Szimpla Kerts and the Ruin Bars of Budapest

I love history more than the average person, I mean have you seen this blog?! but even I have to admit there are times when I want to be just a little too hipster and move out of the stuffy history bits, sit somewhere have a drink and shoot the breeze.

That usually requires some neural lubricant, beer.

When you are in Budapest though, history and beer aren’t too far apart. You can’t have a beer without looking around the place – because bars aren’t just bars here, welcome to the Ruin Bars of Budapest.

How? What?

It starts with World War II, and Jewish people in Europe, a strange but dark connection that many of the hippest places in modern Europe seem to share (Oslo’s Grunerlokka, Berlin’s Hackescher Hof, Barcelona’s Barrio Gotico, Vilnius’ Uzupis). There was once a massive Jewish population that called Budapest home, so massive that the Jewish Quarter was and remains home to the largest synagogue in Europe – Dohány Street Synagogue.

Jewish people have left a mark on Budapest in the culture, history and cuisine. For a small population the list of who’s who in the community is oversized – and counts among others proponents of the liberal order today such as Milton Friedman, George Soros, business founders such as Intel founder Andrew Grove, and a pioneer of game theory (and Nobel Laureatte) John Harsanyi.

The World War II came, and Hungary’s dark history with the Axis powers meant that many jews were shipped out to the slaughter camps around the continent.

Most Jewish people never came back and the houses were left to the wear and tear of time. Into that dark history came the ruin bars. In 2002, a group of four enterprising businessmen set up a small bar where they could have a relaxing drink to socialise away from the hubbub of town. It was located in the old Jewish Quarter, the pub developed nicely and slowly. Then in 2004, news broke that a beautiful but rundown old house in the Jewish Quarter was on the verge of being demolished. Galvanished to saving the location from demolition, the four owners moved their pub to this location – the current location of Szimpla Kert.

It opened as Szimpla Kertmozi, using the Hungarian word for an open-air cinema, which the large courtyard in the building allowed for (screening of indie and art house films)

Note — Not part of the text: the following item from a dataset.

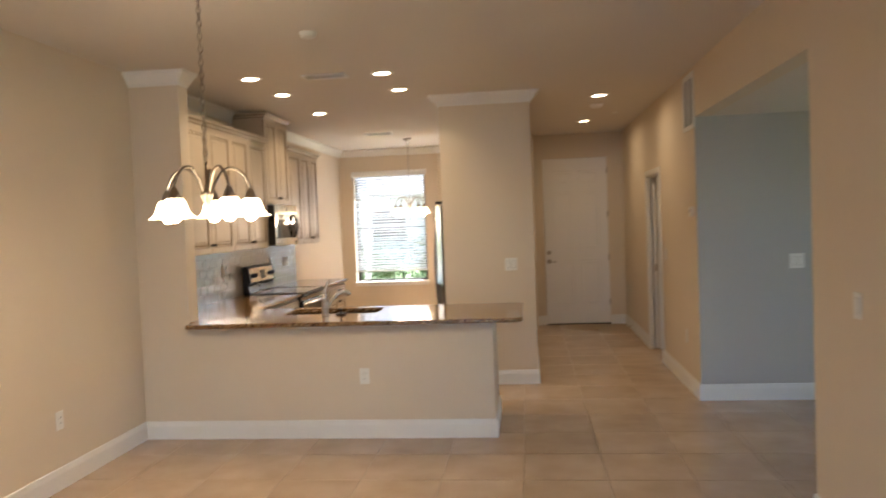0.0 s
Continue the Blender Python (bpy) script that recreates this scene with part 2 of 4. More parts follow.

The pub has evolved into significantly more than a pub, it is now a community centre hosting movie screenings, live music, an art gallery, a farmers market and a flea market among others.

There is even a restuarant serving Hungarian food to mostly tourist – it is still popular with locals, but has exploded in popularity in recent years.

Szimpla Kert was the beginning of a Budapest phenomenon, as ruin bars starting to pop up all over the old Jewish quarter, and many travel magazines now write about it (here, here, here and here).

It was a cool experience, and once you try one ruin bar, you have to go try others, that’s for the next trip to Budapest.